Считался он в их компании за главного. Только и слышалось: «Палыч приказал, Палыч велел». А на самом деле Палыч был мягкий, деликатнейший человек, которому ни велеть, ни приказывать было совсем несвойственно. Но такая уж у них была игра: «Сам Палыч сказал!»
Поехали они однажды куда-то втроём на пароходе. И выйти им нужно было на пристани, на которой одни пароходы останавливались, а другие нет. По дороге выяснилось, что тот пароход, на котором они едут, как раз и не останавливается. Решили идти просить капитана. Первым отправился Георгий Петрович. Пошёл, представился: дескать, профессор такой-то, лауреат, еду отдыхать с друзьями, нельзя ли, в порядке исключения, приостановить пароход. Видимо, разговор у них получился очень корректный, очень вежливый, но только совершенно безрезультатный: капитан сказал, что график менять не имеет права и, к сожалению, ничего для него сделать не сможет.
Вторым пошёл отец. Разговор свой с капитаном он описывал так. Тоже пришёл представился: писатель такой-то, с такой-то просьбой. Капитан ему говорит: «Знаю, знаю. Вот уж и профессор Меньшиков приходил… Рад бы я вам помочь, да сделать ничего не могу. Не положено это». Тогда отец ему говорит: «Да дело тут не во мне и не в профессоре Меньшикове, а может быть, вы не знаете, ведь с нами сам Палыч едет. Мы ведь только так, вроде как его сопровождающие». Тут капитан сразу в лице переменился. Заволновался, соображать что-то стал. Хотел в первый момент, видимо, спросить: да кто же это такой-то? Да потом, наверное, решил, что уж раз «сам», так неудобно не знать-то.

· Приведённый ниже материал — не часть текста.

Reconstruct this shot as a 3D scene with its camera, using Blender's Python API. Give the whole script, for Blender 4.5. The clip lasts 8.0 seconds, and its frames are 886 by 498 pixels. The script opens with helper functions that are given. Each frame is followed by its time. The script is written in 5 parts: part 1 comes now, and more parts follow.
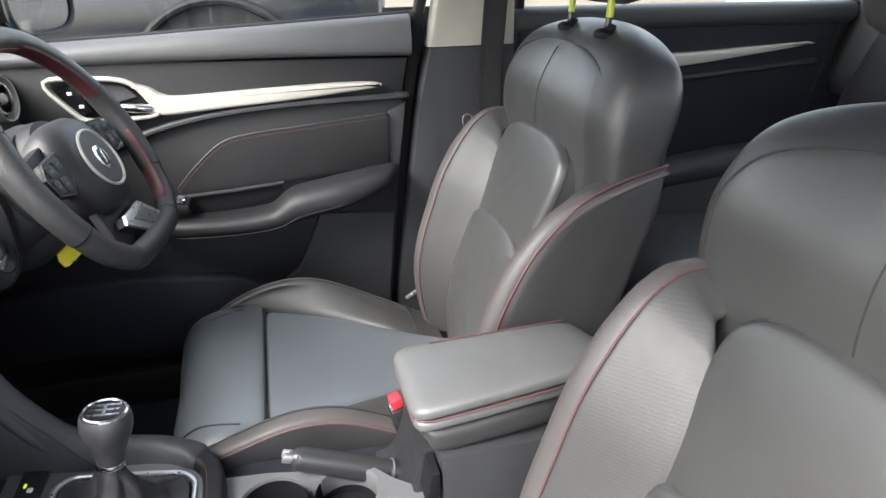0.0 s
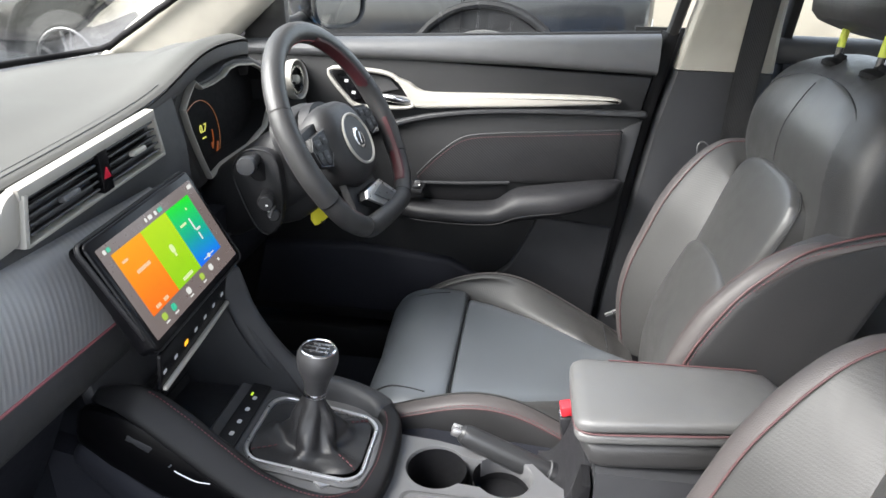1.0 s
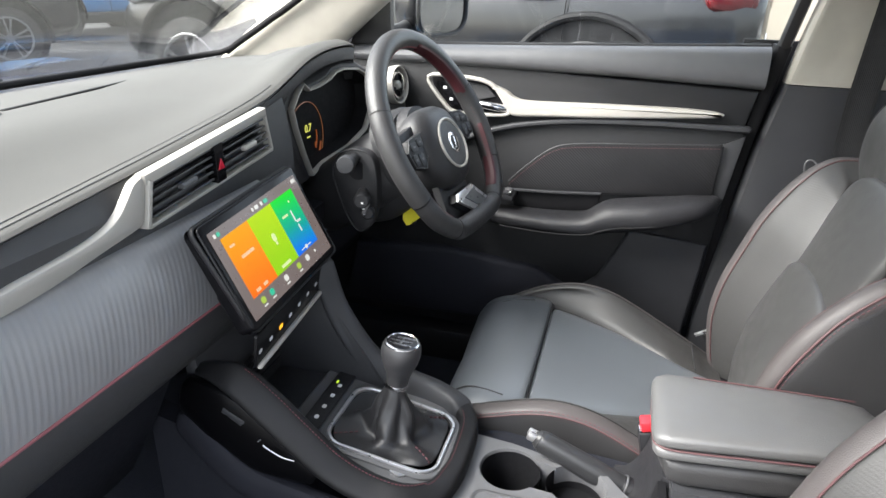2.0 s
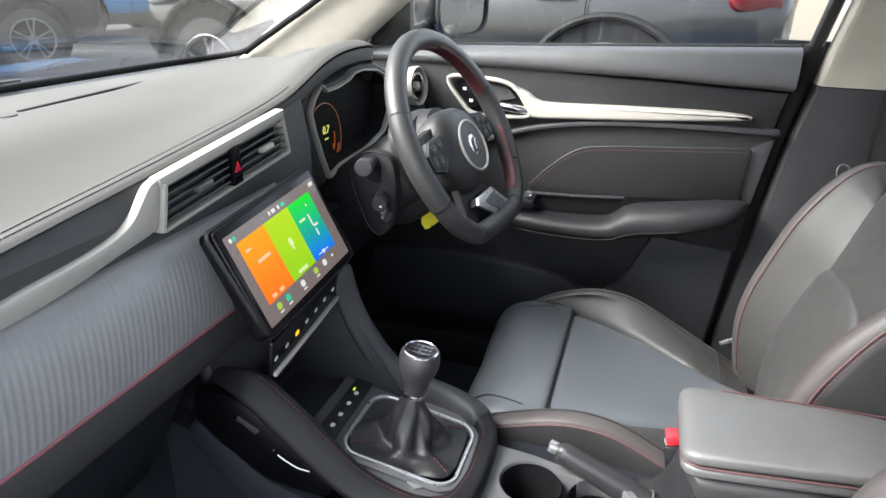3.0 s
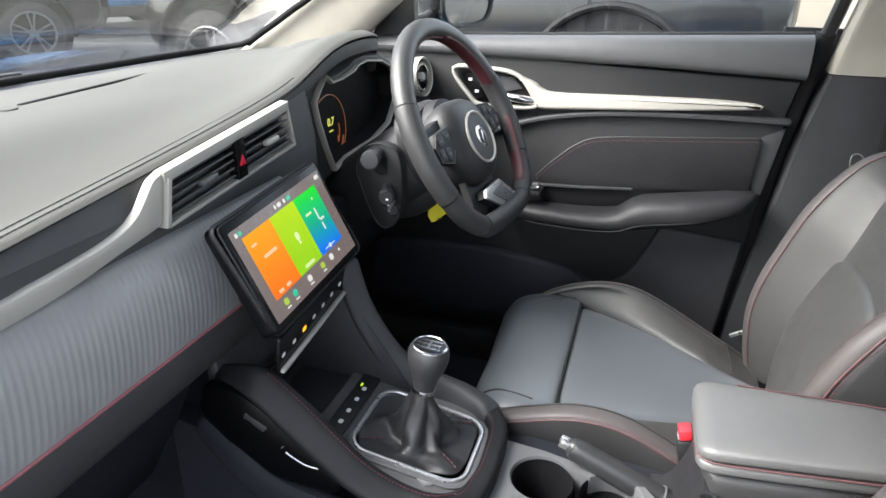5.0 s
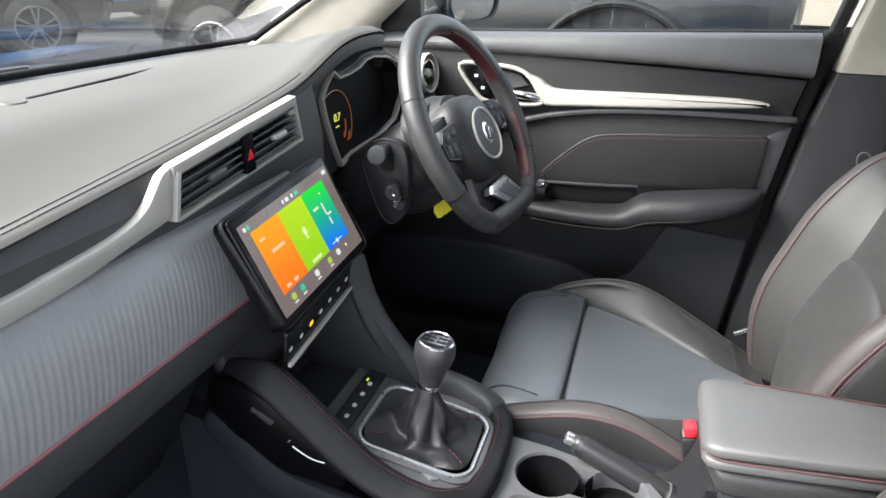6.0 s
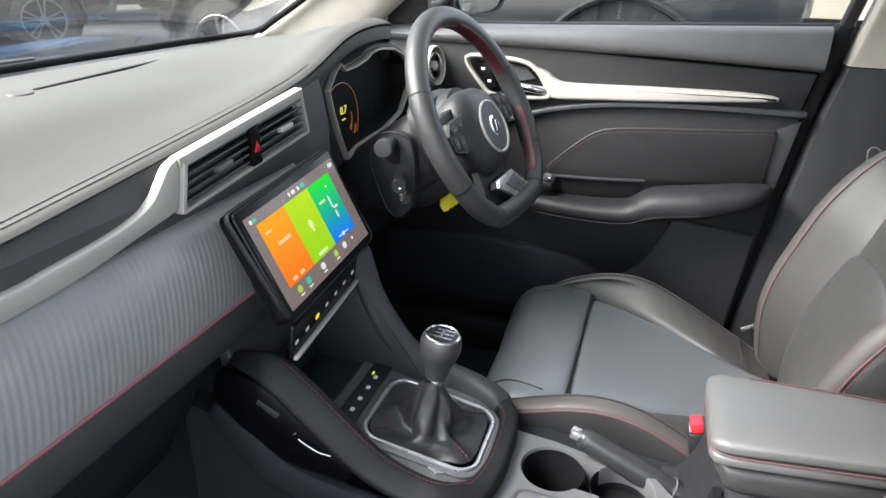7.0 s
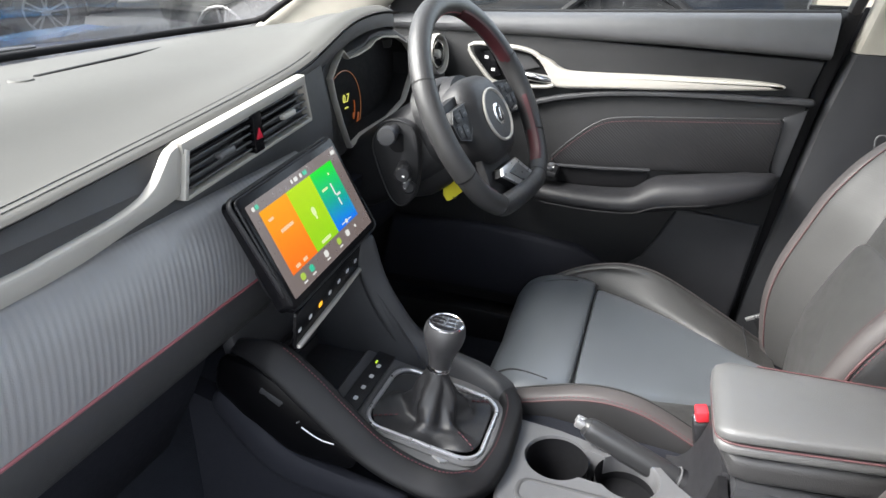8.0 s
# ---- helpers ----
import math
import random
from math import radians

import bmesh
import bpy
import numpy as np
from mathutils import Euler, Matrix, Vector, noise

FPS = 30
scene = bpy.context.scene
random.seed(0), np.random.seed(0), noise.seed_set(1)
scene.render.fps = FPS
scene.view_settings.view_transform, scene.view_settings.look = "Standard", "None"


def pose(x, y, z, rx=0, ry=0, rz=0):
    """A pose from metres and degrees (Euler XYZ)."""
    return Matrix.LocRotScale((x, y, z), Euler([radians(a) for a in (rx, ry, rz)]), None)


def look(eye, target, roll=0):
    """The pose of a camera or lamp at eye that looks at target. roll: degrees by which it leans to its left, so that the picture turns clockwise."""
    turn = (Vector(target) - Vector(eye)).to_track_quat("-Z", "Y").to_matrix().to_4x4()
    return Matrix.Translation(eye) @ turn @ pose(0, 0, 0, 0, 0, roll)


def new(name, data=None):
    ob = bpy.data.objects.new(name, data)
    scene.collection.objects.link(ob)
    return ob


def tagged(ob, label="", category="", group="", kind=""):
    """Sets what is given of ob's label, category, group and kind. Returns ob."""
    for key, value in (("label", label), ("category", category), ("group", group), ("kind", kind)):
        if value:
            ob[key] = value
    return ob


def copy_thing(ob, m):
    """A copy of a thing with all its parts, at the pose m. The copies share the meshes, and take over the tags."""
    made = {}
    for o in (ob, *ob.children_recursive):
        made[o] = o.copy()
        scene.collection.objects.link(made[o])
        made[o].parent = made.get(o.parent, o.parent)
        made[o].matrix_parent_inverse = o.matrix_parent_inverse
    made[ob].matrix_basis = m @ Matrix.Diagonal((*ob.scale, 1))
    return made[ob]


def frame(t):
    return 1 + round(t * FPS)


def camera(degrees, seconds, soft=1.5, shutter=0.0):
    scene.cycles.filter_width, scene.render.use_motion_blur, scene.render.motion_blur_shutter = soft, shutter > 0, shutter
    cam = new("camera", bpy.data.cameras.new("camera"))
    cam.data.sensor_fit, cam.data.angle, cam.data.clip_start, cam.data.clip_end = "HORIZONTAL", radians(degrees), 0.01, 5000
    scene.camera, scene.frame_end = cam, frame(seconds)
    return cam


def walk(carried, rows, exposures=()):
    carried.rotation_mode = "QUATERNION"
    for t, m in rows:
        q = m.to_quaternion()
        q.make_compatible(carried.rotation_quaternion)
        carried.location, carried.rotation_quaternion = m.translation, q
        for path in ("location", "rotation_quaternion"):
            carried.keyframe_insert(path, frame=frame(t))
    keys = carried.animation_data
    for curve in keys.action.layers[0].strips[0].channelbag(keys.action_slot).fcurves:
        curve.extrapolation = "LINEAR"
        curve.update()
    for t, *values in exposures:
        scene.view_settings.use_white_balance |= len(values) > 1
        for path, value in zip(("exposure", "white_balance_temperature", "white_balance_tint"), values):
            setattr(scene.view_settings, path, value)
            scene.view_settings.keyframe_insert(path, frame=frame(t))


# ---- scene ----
cam = camera(68.3, 8.0)
STOPS = 3.30
PATH = [
    (0, (-0.618, -0.218, 1.215), (1.155, -0.674, 0.409), -1.0),
    (0.5, (-0.62, -0.233, 1.222), (1.209, -0.312, 0.415), -0.0),
    (1, (-0.663, -0.246, 1.231), (1.161, -0.028, 0.44), 1.5),
    (1.5, (-0.684, -0.254, 1.23), (1.115, 0.141, 0.452), 1.7),
    (3, (-0.661, -0.24, 1.225), (1.107, 0.292, 0.457), 1.5),
    (3.5, (-0.649, -0.235, 1.224), (1.115, 0.291, 0.441), 1.3),
    (4, (-0.651, -0.237, 1.227), (1.11, 0.292, 0.441), 1.3),
    (4.5, (-0.649, -0.233, 1.224), (1.109, 0.302, 0.435), 1.1),
    (6, (-0.654, -0.223, 1.22), (1.098, 0.317, 0.421), 1.4),
    (6.5, (-0.654, -0.221, 1.219), (1.091, 0.329, 0.412), 1.5),
    (7, (-0.652, -0.22, 1.218), (1.089, 0.331, 0.402), 1.5),
    (7.5, (-0.65, -0.22, 1.214), (1.085, 0.337, 0.39), 1.4),
    (8, (-0.65, -0.218, 1.21), (1.08, 0.337, 0.374), 1.4),
]
walk(cam, [(t, look(eye, target, roll)) for t, eye, target, roll in PATH], [(0.0, STOPS), (8.0, STOPS)])
SKY, SUN = 0.125, 1.5
GLOW = 2.0 ** -STOPS
PSEAT = (-0.345, 0.045)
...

«Ну что ж, – говорит, – ведь я и в самом деле ничего не знал. Раз так, конечно, сейчас остановимся. Пожалуйста, идите подготавливайтесь».
Когда они уже спускались на причал (с ними ещё несколько человек сошло), то капитан всё стоял на своём мостике, всё приглядывался: кто же из них этот «сам Палыч», из-за которого ему пришлось пароход остановить.

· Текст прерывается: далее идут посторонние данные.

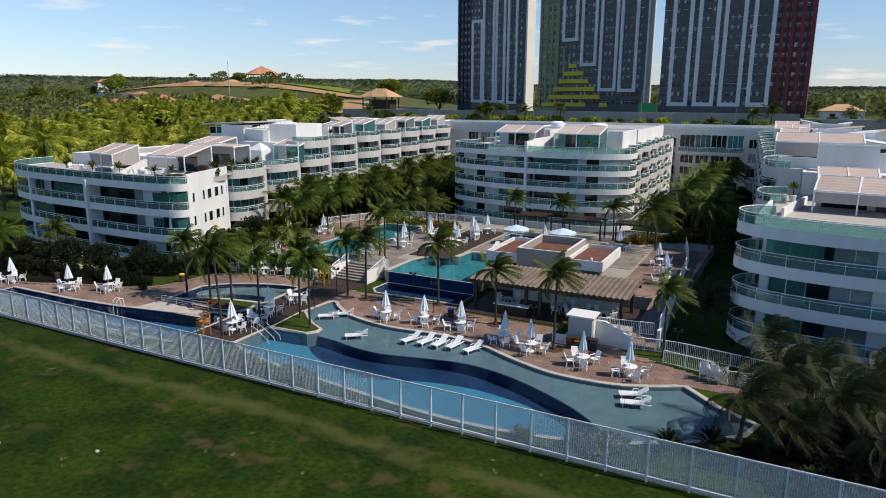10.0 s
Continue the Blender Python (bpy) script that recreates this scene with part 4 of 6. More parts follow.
railing(link, [(56.4, 139.1), (68.6, 139.1)], 8.75)

# roof terrace pergolas: place, width, depth, height, turn, fall, style
for px, py, pz, pw, pd, ph, pa, pf, ps in (
        (5.1, 58.8, 9.34, 6.4, 4.8, 3.6, 2, 1.1, 0), (-5.6, 57.0, 9.34, 6.2, 3.7, 3.5, -10, 1.1, 1), (5.8, 64.8, 9.4, 9.0, 3.0, 3.4, 0, 0.1, 0), (7.6, 78.4, 9.45, 4.6, 3.4, 3.3, 4, 0.8, 2), (-6.3, 75.6, 9.4, 6.0, 4.4, 3.5, 0, 0.8, 0),
        (82.3, 61.6, 9.85, 6.4, 3.8, 2.8, -6, 0.95, 1), (92.0, 65.0, 9.85, 6.2, 4.4, 2.8, -8, 0.95, 0), (81.9, 69.7, 9.85, 5.0, 4.4, 2.85, 0, 1.0, 0), (91.0, 70.8, 9.85, 6.0, 4.0, 3.2, 0, 0.8, 2), (79.5, 82.6, 12.1, 8.6, 3.6, 3.3, 0, 0.85, 1),
        (37.6, 99.0, 11.5, 6.6, 4.6, 3.4, 0, 1.0, 0), (47.6, 99.0, 11.5, 7.0, 4.6, 3.4, 0, 1.0, 2)):
    pergola(px, py, pz, pw, pd, ph, ang=pa, slope=pf, style=ps)
for i in range(6):
    pergola(7.4 - 0.62 * i, 90.2 + 8.2 * i, 12.28, 4.2 - 0.2 * (i % 3), 3.6, 2.9 + 0.2 * (i % 2), slope=0.6 + 0.15 * (i % 3), style=(0, 2, 1)[i % 3])
    pergola(78.0 - 0.45 * i, 90.0 + 8.4 * i, 12.1, 4.6 - 0.4 * (i % 3), 3.8, 2.9 + 0.25 * (i % 2), slope=0.6 + 0.15 * (i % 3), style=(0, 2, 1)[i % 3])

# ---- towers ----
def tower(ax, ay, bx, by, base, floors, ribs, label, cols, zones, frames_, bands=(), depth=16.0, end_w=1.5, pitch=3.1):
    """A slab tower: body, ribs, window rows with sashes. ribs: (share, width, material, z0, z1); frames_: (s0, s1, low, high), closed at both ends that lie on the wall."""
    it = empty("apartment_tower", label, "tower", "dark slab towers")
    w = math.hypot(bx - ax, by - ay)
    it.matrix_world = pose(ax, ay, base, 0, 0, math.degrees(math.atan2(by - ay, bx - ax)))
    top = floors * pitch + 2
    for s0, s1, m in zones:
        Shape().box(s0 * w, 0, -4, s1 * w, depth, top).make("wall", m, it)
    Shape().box(0, -0.1, top, w, depth + 0.1, top + 1.4).make("parapet", T_GREY, it)
    panes, sills = Shape(), Shape()
    rnd = random.Random(int(ax))
    for k in range(floors):
        for c in range(cols):
            x = (c + 0.5) * w / cols
            if x < 0.8 or x > w - end_w - 0.8:
                continue
            z = 1.5 + pitch * k
            panes.box(x - 0.66, -0.05, z, x + 0.66, 0.05, z + 1.5)
            if rnd.random() < 0.5:
                sills.box(x - 0.66, -0.09, z + 0.85, x + 0.66, -0.02, z + 1.05)
            if rnd.random() < 0.25:
                sills.box(x - 0.66, -0.07, z + 0.05, x + 0.02, -0.055, z + 1.4)
    panes.make("window_pane", T_PANE, it)["kind"] = "stuff"
    sills.make("window_sash", T_SILL, it)["kind"] = "stuff"
    for s, rw, m, z0, z1 in ribs:
        Shape().box(s * w - rw / 2, -0.35, z0, s * w + rw / 2, 0.0, min(z1, top)).make("rib", m, it)
    for s0, s1, lo, hi in frames_:
        hi = min(hi, top)
        for s in (s0, s1):
            Shape().box(s * w - 0.65, -0.4, lo, s * w + 0.65, 0.0, hi).make("rib", T_WHITE, it)
        for zz in (lo,) + ((hi - 1.3,) if hi < top else ()):
            Shape().box(s0 * w + 0.65, -0.4, zz, s1 * w - 0.65, 0.0, zz + 1.3).make("cross_rib", T_WHITE, it)
    for s0, s1, k in bands:
        Shape().box(s0 * w, -0.45, pitch * k + 0.3, s1 * w, 0.0, pitch * k + 1.9).make("band", T_YELLOW, it)
    Shape().box(w - end_w, -0.3, -4, w + 0.05, depth + 0.3, top + 0.2).make("end_wall", T_SIDE, it)
    return it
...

Не знаю, всё ли тут было так, как отец рассказывал, или он присочинил что-нибудь, но только все всегда любили эту историю слушать, и он с удовольствием её по многу раз повторял.
«Что вы! Палыча все боятся. Если Палыч скажет…»

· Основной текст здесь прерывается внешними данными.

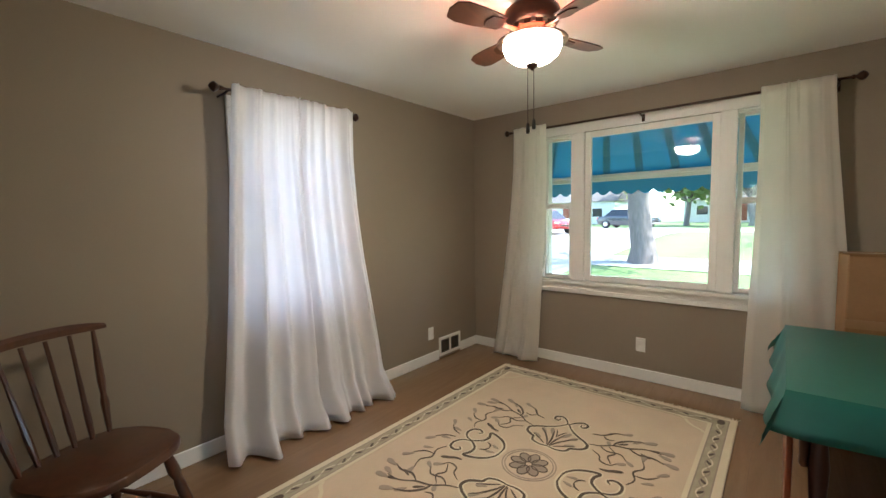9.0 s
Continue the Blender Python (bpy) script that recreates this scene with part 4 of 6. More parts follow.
for k in range(90):
    xx = 2.07 + k * 0.0042
    tube(bm, [(xx, -0.31, 0.896), (xx + rnd.uniform(-0.01, 0.01), -0.293, 0.887), (xx + rnd.uniform(-0.015, 0.015), -0.287 + rnd.uniform(-0.01, 0.008), 0.865)], [0.0028, 0.0025, 0.001], 4)
fr_ = part("fringe", bm, M_WOVEN, fm)
fr_["kind"] = "stuff"
def laid(bm, x, y, rz):
    bm.transform(Matrix.Translation((x, y, 0)) @ Matrix.Rotation(radians(rz), 4, "Z"))
    return bm


ps = thing("paper_stack", (2.19, -0.43, 0.8985), "stack of white letters and leaflets on the fringed mat", "papers")
zp = 0.8985
for k, (px, py, rz_, wx, wy, mt2) in enumerate(((2.20, -0.43, 2, 0.22, 0.19, M_PAPERW), (2.17, -0.445, -4, 0.17, 0.20, M_PAPERW), (2.21, -0.42, 5, 0.20, 0.17, M_PAPERW), (2.15, -0.44, -2, 0.12, 0.19, M_PAPERW), (2.27, -0.425, 7, 0.11, 0.16, M_PHOTO))):
    hz = 0.0035 if k < 4 else 0.0015
    part("sheet", laid(B((-wx / 2, wx / 2, -wy / 2, wy / 2, zp, zp + hz), bevel=0.0006), px, py, rz_), mt2, ps)
    zp += hz + 0.0002
en = thing("envelope", (2.25, -0.50, zp), "yellow envelopes fanned out on the papers", "envelope")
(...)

Когда отец выступал перед детьми, они слушали его как зачарованные. Потом сами делились с ним своими первыми наблюдениями за жизнью природы. Дома у нас хранится целая коллекция трогательных детских писем. Вот, например, письмо одного мальчика из Белоруссии.
Дорогой Георгий Алексеевич!
Я очень люблю диких животных и птиц. Летом я целыми днями просиживаю в лесу за наблюдением птиц. Я очень люблю читать книги о диких животных.
Самыми лучшими мне книгами о диких животных и птицах являются Ваши, а Вы являетесь моим любимым писателем…
Писали, конечно, не только дети, но и взрослые. Были среди них родители, рассказывавшие о том впечатлении, какое производили книги отца на их малышей, были начинающие писатели, искавшие поддержки и совета, были просто любители природы. Получая эти письма, отец часто говорил, что ему очень повезло в жизни: он имел возможность рассказывать о том, что самому было так близко и дорого – о русской природе, рассказывать самому благодарному на свете слушателю – детям.
…Отцу очень хорошо писалось в Доме творчества в Малеевке весной 1962 года. Там за очень короткий срок была написана первая часть его автобиографической повести: «От первых проталин до первой грозы», которую он обдумывал и вынашивал в течение многих лет.
Он вернулся в Малеевку осенью того же года, и это время было отмечено целым циклом «осенних стихов».
Опять пойду бродить
Среди берез и сосен,
Как некогда бродил
Тропою тишины.
Люблю твой грустный вид,
Малеевская осень,
Как, встретив, полюбил
Тепло твоей весны…
17 июня 1964 года у отца случился инфаркт, его отвезли больницу. Здесь он, по возможности, заканчивал вторую часть своей автобиографической повести: «У птенцов подрастают крылья». Прошёл месяц, отец чувствовал себя уже значительно лучше, но 18 августа внезапно, мгновенно его не стало.
В записных книжках отца много разных стихотворений: и весёлых, и грустных, и жизнеутверждающих, и мрачных – в них ощущались настроения неравнодушного человека. И я хотел бы закончить этот короткий рассказ о моём отце стихотворением, которое стоит последним в его записных книжках, стихотворением, обращённым к юности.
Ты молод,
в теле бродит сила.
Все двери
жизнь тебе открыла.
Иди же, друг,
в любую дверь,
Удачлив будь
и в счастье верь.
Владимир СкребицкийЛ у д а – каменистый открытый островок.